Beyond Redemption: Gay Erotic Art will present unabashedly, unashamedly gay erotic art and beyond.  It addresses theoretical and political concerns relevant to gay erotic art today.  Well-known artists Stephen Andrews, AA Bronson, Brice Canyon, Evergon, Felix Gonzalez-Torres, Attila Richard Lukacs and Donald Moffett will present work in a variety of media – drawing, collage, photography, sculpture, computer-based works as well as animation – with explicit homoerotic content.  The exhibition counters the fact that when confronted by artworks with sexual content we often seek to transcend their erotic appeal; style and formal concerns are invoked to “redeem” the images’ representation of sex.  Also, traditional art-historical scholarship has tended to ignore or to cloud the erotic content of myriad works involving sexuality.  Titian’s Venus of Urbino (1538) was created to arouse its patron, Phillipe II of Spain; the painting’s forthright eroticism is too often eclipsed by Art History.  Beyond Redemption: Gay Erotic Art will attempt to bring down the veil to reveal the sensuous base involved not only in homoerotic images but also in all artistic representations.  Images have the power to engage us sensuously – they all possess an erotic; the senses are the doors leading to our engagement with images at the most basic level.  Beyond Redemption: Gay Erotic Art will reaffirm this truism.

Beyond Redemption: Gay Erotic Art will address issues of homosexual desire set against an investigation of the formation of community.  The means by which sex is in itself political and how sex, following Leo Bersani, generates a politics, are key questions.  Many issues will arise from the exhibition: the fluid boundaries between art and pornography; the politics involved in gay sex as well as desire; how sex informs community; the nature of “artistic merit;” the ubiquity of censorship; the importance of freedom of expression; and the rich theoretical scholarship now available dealing with gay identity and culture.

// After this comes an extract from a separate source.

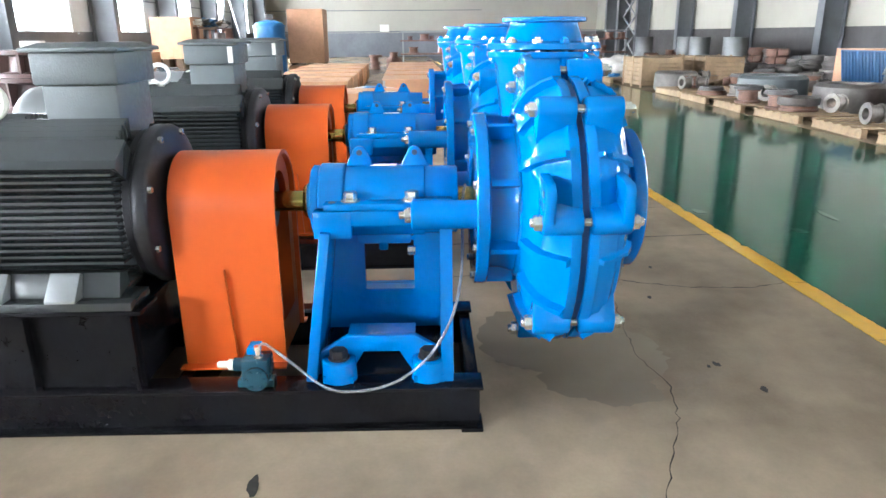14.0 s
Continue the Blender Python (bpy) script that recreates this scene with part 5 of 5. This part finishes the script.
# film-wrapped blue pumps between the crates
for i, (x, y) in enumerate(((4.55, 3.75), (5.25, 3.75))):
    w = thing("wrapped_pump", pose(x, y, 0), "blue pump wrapped in clear plastic film on a pallet", "wrapped pump", "wrapped pumps")
    bm = B()
    bmesh.ops.create_icosphere(bm, subdivisions=3, radius=1)
    for v in bm.verts:
        d = v.co.normalized()
        f = 1 + 0.12 * noise.noise(d * 2.5 + Vector((i * 4, 0, 0)))
        v.co = Vector((d.x * 0.26 * f, d.y * 0.5 * f, 0.30 + d.z * 0.22 * f))
    part("pump_body", bm, BLUETANK, w)
    bm = B()
    bmesh.ops.create_icosphere(bm, subdivisions=4, radius=1)
    for v in bm.verts:
        d = v.co.normalized()
        f = 1 + 0.3 * abs(noise.noise(d * 4 + Vector((0, i * 5, 2)))) * (0.4 if d.z < 0 else 1)
        v.co = Vector((d.x * 0.22 * f, d.y * 0.52 * f, max(0.30, 0.36 + d.z * 0.14 * f)))
    part("film", bm, WRAP, w, smooth=60)
    bm = B()
    box(bm, -0.3, 0.3, -0.55, 0.55, 0, 0.09, 0.006)
    part("skid", bm, PALLET, w)
# white sheet over a green case next to the crates
bm = B()
box(bm, -0.55, 0.55, -0.4, 0.4, 0, 0.42, 0.015)
ob = tagged(part("green_case", bm, GREENPAINT), "dark green steel case half covered by a sheet", "case")
ob.matrix_basis = pose(1.95, 5.35, 0, 0, 0, 8)
lump("white_sheet", (2.0, 5.35, 0.42), (0.45, 0.32, 0.07), 9, WRAP, "white plastic sheet draped over a green case", "plastic sheet", 0.5, 4)

# blue tank and old machines before the end wall
t = thing("steel_tank", pose(20.0, 8.2, 0), "upright blue painted steel tank with hoops", "tank")
bm = B()
lathe(bm, [(0, 0), (0.55, 0), (0.57, 0.02), (0.57, 1.72), (0.50, 1.84), (0.2, 1.92), (0, 1.93)], (0, 0, 0), (0, 0, 1), 40)
part("shell", bm, BLUETANK, t)
for z in (0.62, 1.25, 1.70):
    bm = B()
    lathe(bm, [(0.565, z), (0.60, z), (0.60, z + 0.05), (0.565, z + 0.05)], (0, 0, 0), (0, 0, 1), 40, True)
    part("hoop", bm, BLUETANK, t)
bm = B()
box(bm, 0.1, 0.35, -0.15, 0.15, 1.9, 2.15, 0.02)
part("top_fitting", bm, DARKIRON, t)
for i, (x, y, s) in enumerate(((17.0, 9.3, 1.1), (17.8, 7.8, 0.9), (18.6, 9.4, 1.2), (16.2, 8.2, 0.8), (19.0, 10.6, 1.3))):
    mm = thing("stored_machine", pose(x, y, 0, 0, 0, i * 17), "dark dismantled machine part in store", "machine", "stored machines")
    bm = B()
    box(bm, -0.5 * s, 0.5 * s, -0.35 * s, 0.35 * s, 0, 0.5 * s, 0.04)
    part("base", bm, DARKIRON, mm)
    bm = B()
    lathe(bm, [(0, 0), (0.28 * s, 0), (0.28 * s, 0.5 * s), (0.16 * s, 0.6 * s), (0.16 * s, 0.85 * s), (0, 0.85 * s)], (0.05, 0, 0.5 * s), (0, 0, 1), 24)
    part("barrel", bm, (IRON, BOXGREY, RUST, DARK_BLUE, RUST)[i], mm)
r = thing("storage_rack", pose(17.4, 9.9, 0), "old steel rack piled with covers and scrap", "rack")
for x in (-2.2, 0, 2.2):
    for y in (-0.4, 0.4):
        bm = B()
        box(bm, x - 0.04, x + 0.04, y - 0.04, y + 0.04, 0, 1.65)
        part("post", bm, RUST, r)
for z in (0.85, 1.6):
    bm = B()
    box(bm, -2.3, 2.3, -0.45, 0.45, z, z + 0.05)
    part("shelf", bm, RUST, r)
for i in range(6):
    lump("scrap_sack", (15.6 + i * 0.75, 9.9, 1.651), (0.45, 0.35, 0.14), 20 + i, (FOAM, IRON, TARP, OLDWOOD, WRAP, DARKIRON)[i], "bundle of scrap and sheeting on a rack", "scrap", 0.6, 3)

# low racks of small castings across the far end of the aisle
r = thing("casting_rack", pose(21.0, -1.2, 0), "long low steel rack filled with small castings", "rack")
for y in (-4.4, -2.2, 0.0, 2.2, 4.4):
    for x in (-0.45, 0.45):
        bm = B()
        box(bm, x - 0.03, x + 0.03, y - 0.03, y + 0.03, 0, 1.5)
        part("post", bm, COWL, r)
for z in (0.06, 0.62, 1.12):
    bm = B()
    box(bm, -0.5, 0.5, -4.5, 4.5, z, z + 0.04)
    part("shelf", bm, RUST, r)
bm = B()
box(bm, -0.5, -0.44, -4.5, 4.5, 1.44, 1.5)
part("top_rail", bm, COWL, r)
for z in (0.1005, 0.6605, 1.1605):
    y = -5.5
    while y < 3.1:
        k = RG.choice((6, 6, 7, 6, 4, 3))
        if RG.random() < 0.85:
            n = 2 if z < 1 and k in (6, 3) else 1
            for j in range(n):
                lay(k, 20.85 + RG.uniform(-0.15, 0.2), y, z + j * (PROTOS[k][2] + 0.0005), 0, 0, RG.uniform(0, 360))
        y += PROTOS[k][1] * 2 + RG.uniform(0.03, 0.2)
for i, y in enumerate((-7.0, -7.9, -8.4, 3.6, 4.4)):
    stack((5, 5, 4) if i % 2 else (4, 4, 0), 21.5 + 0.3 * i, y, 0)
bm = B()
box(bm, -0.02, 0.02, -0.3, 0.3, 0, 0.45)
ob = tagged(part("notice_board", bm, PAPER), "white notice board on the end wall rail", "notice")
ob.matrix_basis = pose(39.85, 4.4, 1.55)

# ---- the far side of the green aisle ----
for i, (x, y) in enumerate([(0.6, -3.35), (2.2, -3.4), (3.8, -3.35), (5.4, -3.3), (7.0, -3.3), (8.6, -3.35), (1.4, -4.8), (3.2, -4.9), (7.2, -4.9), (9.0, -4.9), (11.0, -4.8), (2.4, -6.6), (8.8, -6.5), (10.8, -6.4), (-1.0, -3.5), (-2.6, -3.5)]):
    pallet(x, y, 1.3, 1.0, RG.uniform(-5, 5))
    for dx, dy in ((-0.38, -0.2), (0.02, -0.22), (0.4, -0.15), (-0.2, 0.24), (0.28, 0.26)):
        k = RG.choice((7, 3, 0, 2, 4, 5, 7, 0))
        if PROTOS[k][1] > 0.28:
            if dy > 0 and dx < 0:
                stack((k, RG.choice((0, 3, 2))), x + 0.0, y + 0.12, 0.137)
            continue
        if RG.random() < 0.7 and k == 7:
            lay(k, x + dx, y + dy, 0.137 + 0.15, 90, 0, RG.uniform(-40, 40))
        else:
            stack((k,) if RG.random() < 0.6 else (k, 3), x + dx, y + dy, 0.137)
for x, y, s in ((6.3, -4.1, 1.0), (4.6, -4.6, 0.9), (10.0, -3.6, 0.8)):
    hb = thing("casing_half", pose(x, y, 0.0, 0, 0, RG.uniform(0, 40)), "large grey cast casing half lying on the floor", "casting", "grey casing halves")
    bm = B()
    lathe(bm, [(0.42 * s, 0), (0.62 * s, 0), (0.66 * s, 0.05), (0.64 * s, 0.5 * s), (0.58 * s, 0.56 * s), (0.42 * s, 0.56 * s)], (0, 0, 0), (0, 0, 1), 40, True)
    part("shell", bm, BOXGREY if s == 1.0 else IRON, hb)
    bm = B()
    lathe(bm, [(0.3 * s, 0.1), (0.43 * s, 0.1), (0.43 * s, 0.16), (0.3 * s, 0.16)], (0, 0, 0), (0, 0, 1), 40, True)
    part("inner_ring", bm, STEEL, hb)


def slat_crate(x, y, w, d, h, yaw=0, label="open-slatted pale wooden crate on a pallet"):
    c = thing("slatted_crate", pose(x, y, 0, 0, 0, yaw), label, "crate", "slatted crates")
    n = max(2, int(h / 0.13))
    for k in range(n):
        z = 0.06 + k * (h - 0.1) / n
        for s in (-1, 1):
            bm = B()
            box(bm, -w / 2, w / 2, min(s * d / 2, s * (d / 2 - 0.02)), max(s * d / 2, s * (d / 2 - 0.02)), z, z + (h - 0.1) / n - 0.012)
            part("slat", bm, PALLET, c)
            bm = B()
            box(bm, min(s * w / 2, s * (w / 2 - 0.02)), max(s * w / 2, s * (w / 2 - 0.02)), -d / 2 + 0.02, d / 2 - 0.02, z, z + (h - 0.1) / n - 0.012)
            part("slat", bm, PALLET, c)
    for sx in (-1, 0, 1):
        for sy in (-1, 1):
            bm = B()
            box(bm, sx * (w / 2 - 0.05) - 0.05, sx * (w / 2 - 0.05) + 0.05, min(sy * d / 2, sy * (d / 2 + 0.022)), max(sy * d / 2, sy * (d / 2 + 0.022)), 0, h)
            part("batten", bm, PALLET, c)
    bm = B()
    box(bm, -w / 2, w / 2, -d / 2 + 0.02, d / 2 - 0.02, h - 0.05, h - 0.03)
    part("lid", bm, PALLET, c)
    return c


slat_crate(11.4, -3.45, 1.6, 1.0, 0.78)
slat_crate(11.6, -5.2, 1.6, 1.0, 0.78, 0, "brown slatted wooden crate in store")
slat_crate(13.3, -4.8, 1.5, 1.0, 0.74, 4)
pallet(13.2, -3.2, 1.3, 1.0, 0)
lump("plastic_film", (13.2, -3.2, 0.137), (0.6, 0.45, 0.28), 31, WRAP, "blue parts under crumpled clear film on a pallet", "plastic film", 0.4)
lump("blue_parts", (13.25, -3.15, 0.137), (0.5, 0.36, 0.24), 32, BLUETANK, "blue painted parts under plastic film", "parts", 0.3)
pnl = thing("leaning_sheet", pose(5.6, -5.6, 0, -12, 0, 10), "blue corrugated steel panel leaning upright", "panel")
bm = B()
box(bm, -0.55, 0.55, -0.02, 0.02, 0, 1.05, 0.005)
part("sheet", bm, TARP, pnl)
for k in range(14):
    bm = B()
    box(bm, -0.53 + k * 0.078, -0.495 + k * 0.078, 0.02, 0.038, 0.02, 1.03, 0.006)
    part("rib", bm, TARP, pnl)
for x, y, n, w in ((3.4, -6.3, 3, 1.2), (-0.6, -6.6, 2, 1.3)):
    for k in range(n):
        crate(x, y, w, 1.0, 0.74, 2 * k, True, "closed plywood crate in a stack", 0.75 * k)
crate(8.0, -7.0, 0.75, 0.7, 1.0, 12, True, "upright orange-brown plywood crate")
for x in (14.5, 16.2, 18.0, 20.5, 22.5):
    mm = thing("stored_barrel", pose(x, -7.6 + RG.uniform(-0.6, 0.6), 0), "pale grey upright drum stored by the wall", "drum", "stored drums")
    bm = B()
    lathe(bm, [(0, 0), (0.36, 0), (0.37, 0.03), (0.36, 0.55), (0.375, 0.57), (0.36, 0.59), (0.36, 1.18), (0.37, 1.2), (0.34, 1.2), (0.34, 1.17), (0, 1.17)], (0, 0, 0), (0, 0, 1), 28)
    part("barrel", bm, COWL, mm)
# dark piles along the wall, and slim towers of machined rings beside the leaning panel
for k in range(18):
    stack(RG.choice(((1, 1, 2, 1, 1, 2), (2, 1, 1, 2, 1, 3), (5, 5, 5, 5), (1, 2, 1, 1, 2, 2, 1))), 1.5 + k * 0.86, -8.3 + RG.uniform(-0.25, 0.25), 0)
for k in range(9):
    stack(RG.choice(((1, 1, 2, 1), (2, 1, 3, 3), (2, 2, 1, 3), (1, 1, 1))), 6.4 + k * 0.95, -7.1 + RG.uniform(-0.2, 0.2), 0)
for x, y, n in ((4.55, -5.45, 12), (4.0, -5.6, 13), (3.2, -5.5, 10)):
    stack((3,) * n, x, y, 0)

# steel bars and cable on the floor by the near motor
bm = B()
box(bm, -1.5, 1.5, -0.03, 0.03, 0, 0.05, 0.004)
ob = tagged(part("steel_angle", bm, DARKIRON), "long dark steel bar on the concrete floor", "steel bar")
ob.matrix_basis = pose(-7.6, 7.0, 0, 0, 0, 8)
bm = B()
tube(bm, [(-8.5, 5.9, 0.012), (-7.2, 6.0, 0.012), (-6.0, 5.85, 0.012), (-5.2, 5.95, 0.012), (-4.0, 5.86, 0.012)], 0.012, 8)
tagged(part("power_cable", bm, RUBBER), "black cable lying on the concrete floor", "cable")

This exhibition is curated by Jean-François Renaud, candidate to the Masters Degree in Critical and Curatorial Studies at the University of British Columbia.  The exhibition is supported by the Morris and Helen Belkin Art Gallery, the Alvin Balkind Fund for Student Curatorial Initiatives, and the Department of Art History, Visual Art, and Theory at the University of British Columbia.